I think in exchange for all those services that a call home every now and then is in order.
And I ask you this ah mighty freshmen, how many of you have younger siblings?
How many of you have called home, emailed them or sent a little note saying thinking of you, missing you or anything?
You have been around their entire lives, then poof you are gone – what does that teach them about life, love, family and connection? It teaches them not to trust you in the family dynamic and it teaches them to be scared when people they love go away that for any reason they will disappear.
Don’t do this to yourselves or them.
Younger siblings are happy with little, a hug on a Facebook page, a quick text “thinking of you, how is school?” It’s nothing out of your day and everything to them.
STOP BEING SELFISH.
You can have it all guys. You really can. It takes very little time and saves a lot of problems now and in the future.
If you treated a friend, a lover or a boss the way you do your parents, what would happen in that situation? You would get replaced, dumped or fired.
The lesson you will learn in life is if you treat people badly or without regards to their feelings you will pay a price, often a high one.
I talk to people in their late twenties too, I will talk to anyone and they say “I was a total bitch to my mom or parents when I was in school and now I feel awful about it.”
Hopefully their parents are alive and well and the roads have been reopened and everyone is happy, in most cases they are.

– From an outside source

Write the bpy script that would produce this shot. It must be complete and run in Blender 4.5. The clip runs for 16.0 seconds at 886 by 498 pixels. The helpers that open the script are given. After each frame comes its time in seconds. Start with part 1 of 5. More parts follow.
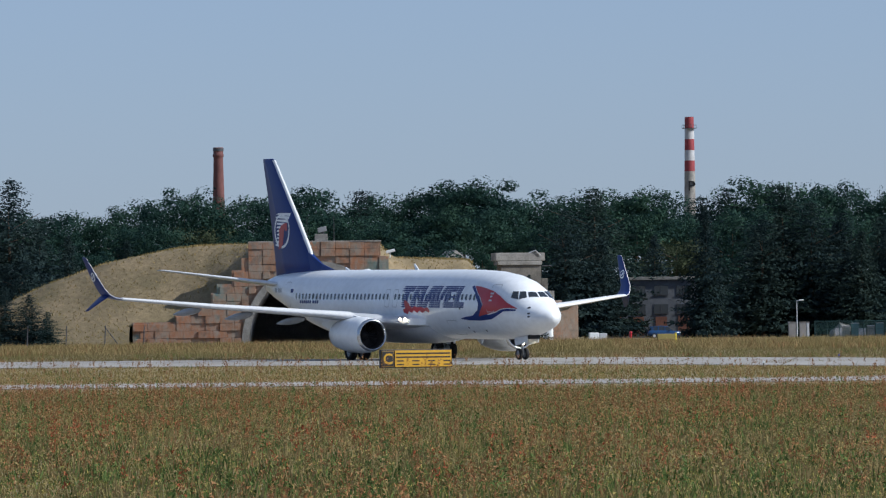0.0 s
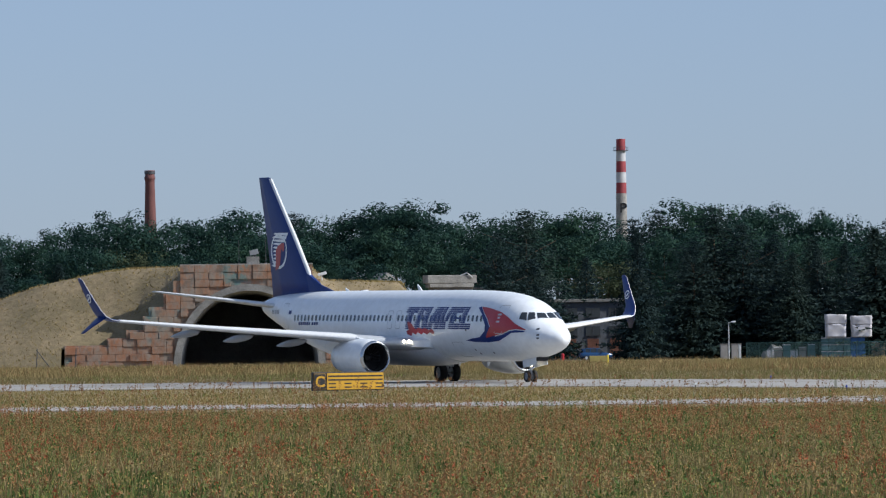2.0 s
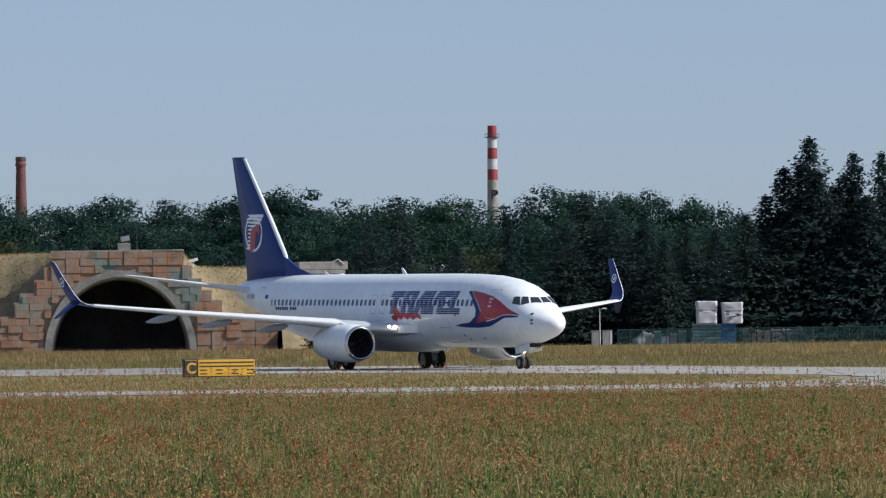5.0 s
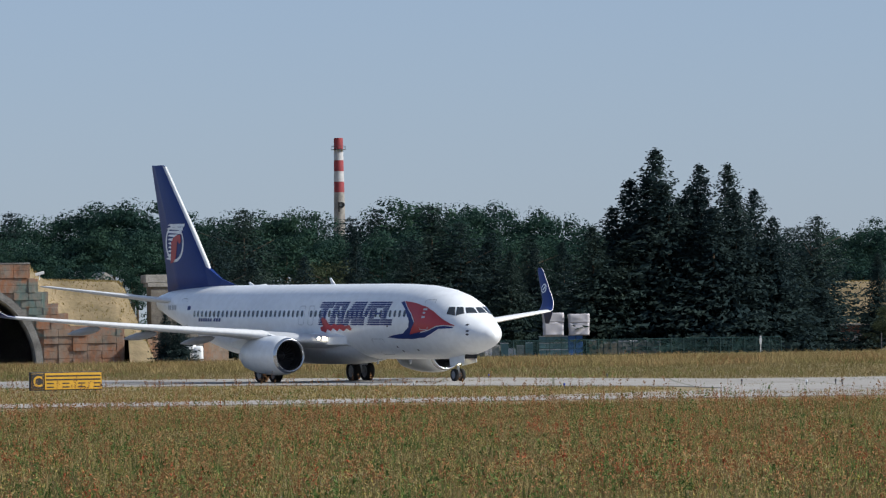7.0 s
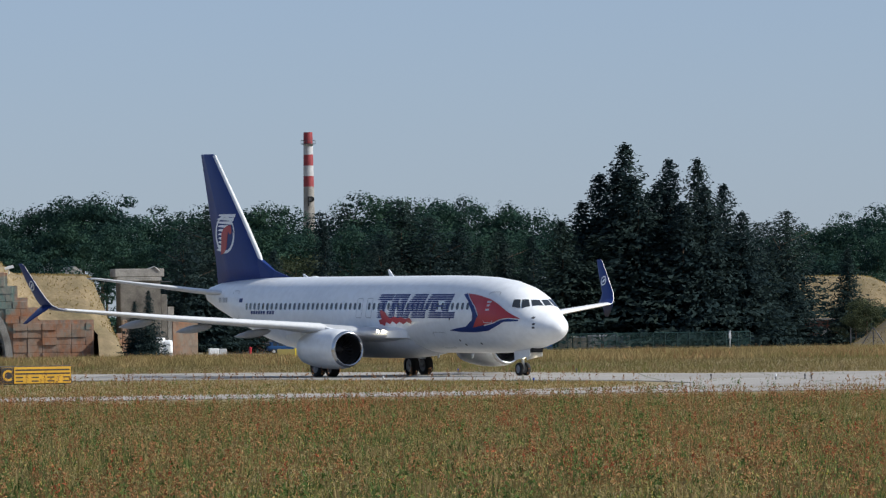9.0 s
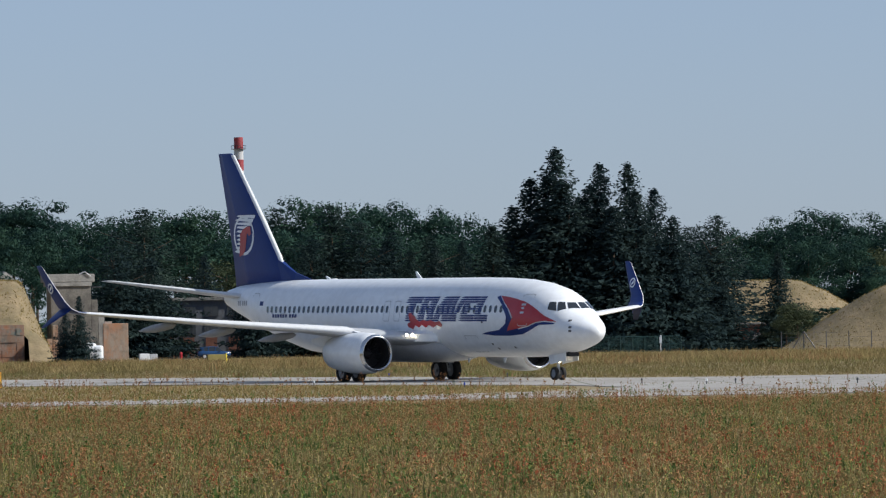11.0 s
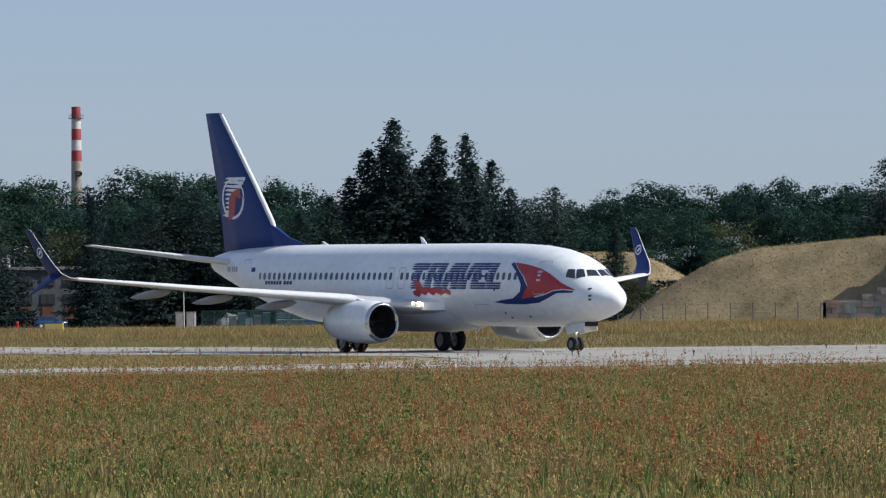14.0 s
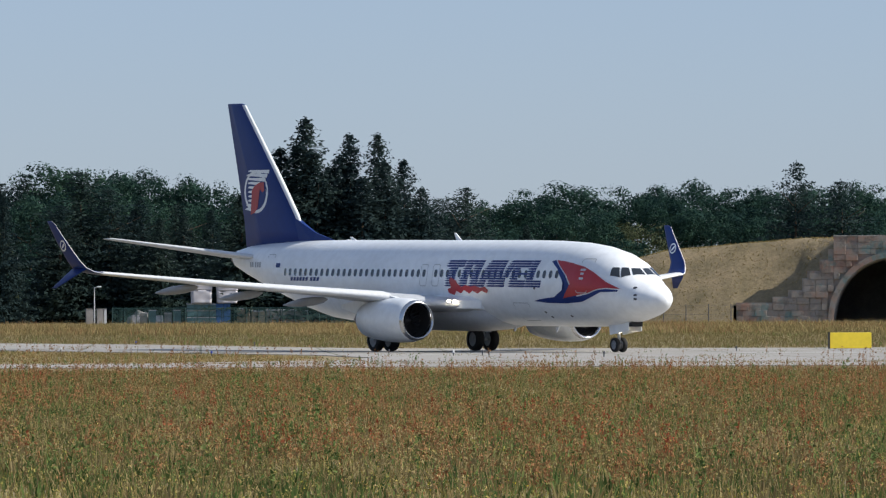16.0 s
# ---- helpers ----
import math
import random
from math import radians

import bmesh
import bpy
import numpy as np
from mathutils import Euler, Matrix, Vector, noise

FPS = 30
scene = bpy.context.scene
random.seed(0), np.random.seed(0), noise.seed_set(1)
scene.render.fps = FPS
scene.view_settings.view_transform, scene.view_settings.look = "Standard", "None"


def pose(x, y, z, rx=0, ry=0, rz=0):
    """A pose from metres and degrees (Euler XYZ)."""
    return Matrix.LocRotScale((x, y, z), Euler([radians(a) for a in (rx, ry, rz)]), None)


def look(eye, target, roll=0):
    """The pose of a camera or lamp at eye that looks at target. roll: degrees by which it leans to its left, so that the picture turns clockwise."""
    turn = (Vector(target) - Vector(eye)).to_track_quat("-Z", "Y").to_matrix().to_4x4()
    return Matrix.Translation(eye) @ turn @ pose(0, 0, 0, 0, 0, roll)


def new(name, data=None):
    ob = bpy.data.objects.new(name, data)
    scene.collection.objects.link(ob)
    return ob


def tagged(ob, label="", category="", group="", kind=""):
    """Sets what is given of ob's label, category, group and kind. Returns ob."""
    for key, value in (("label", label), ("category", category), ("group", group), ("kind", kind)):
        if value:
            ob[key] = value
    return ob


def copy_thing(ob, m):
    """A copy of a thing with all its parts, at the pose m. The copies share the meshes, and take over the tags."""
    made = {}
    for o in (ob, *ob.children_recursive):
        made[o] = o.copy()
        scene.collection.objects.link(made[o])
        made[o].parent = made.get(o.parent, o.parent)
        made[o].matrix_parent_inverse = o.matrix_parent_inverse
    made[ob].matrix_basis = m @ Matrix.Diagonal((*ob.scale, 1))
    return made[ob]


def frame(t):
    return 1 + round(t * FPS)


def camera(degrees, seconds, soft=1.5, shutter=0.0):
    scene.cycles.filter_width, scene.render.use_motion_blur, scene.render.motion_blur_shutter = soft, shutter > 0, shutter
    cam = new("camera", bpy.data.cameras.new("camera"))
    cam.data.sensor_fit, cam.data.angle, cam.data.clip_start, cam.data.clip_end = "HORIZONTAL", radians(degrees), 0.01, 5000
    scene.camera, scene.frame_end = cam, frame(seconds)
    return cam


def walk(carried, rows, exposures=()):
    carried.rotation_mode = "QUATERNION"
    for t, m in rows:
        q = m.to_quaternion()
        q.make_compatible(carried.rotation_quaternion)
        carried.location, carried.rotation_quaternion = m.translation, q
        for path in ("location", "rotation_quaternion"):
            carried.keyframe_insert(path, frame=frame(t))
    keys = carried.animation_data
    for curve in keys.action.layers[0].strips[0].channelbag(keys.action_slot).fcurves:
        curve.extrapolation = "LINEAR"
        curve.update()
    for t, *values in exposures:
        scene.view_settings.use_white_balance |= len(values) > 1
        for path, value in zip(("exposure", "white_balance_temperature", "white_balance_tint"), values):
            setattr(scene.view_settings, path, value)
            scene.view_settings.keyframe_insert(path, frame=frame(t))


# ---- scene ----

But life does not always work out that way. We hope it does, but we can’t count on it.
Your parents love you, they are in fact some of the few people who will continue to love you even when you are unkind to them. Perhaps it is why you try and usually can get away with it.
But nobody likes an asshole and if you learn that now it will save you a lot of misery later.
And always remember this my friends, no matter what your age any conversation you have with anyone could be your last.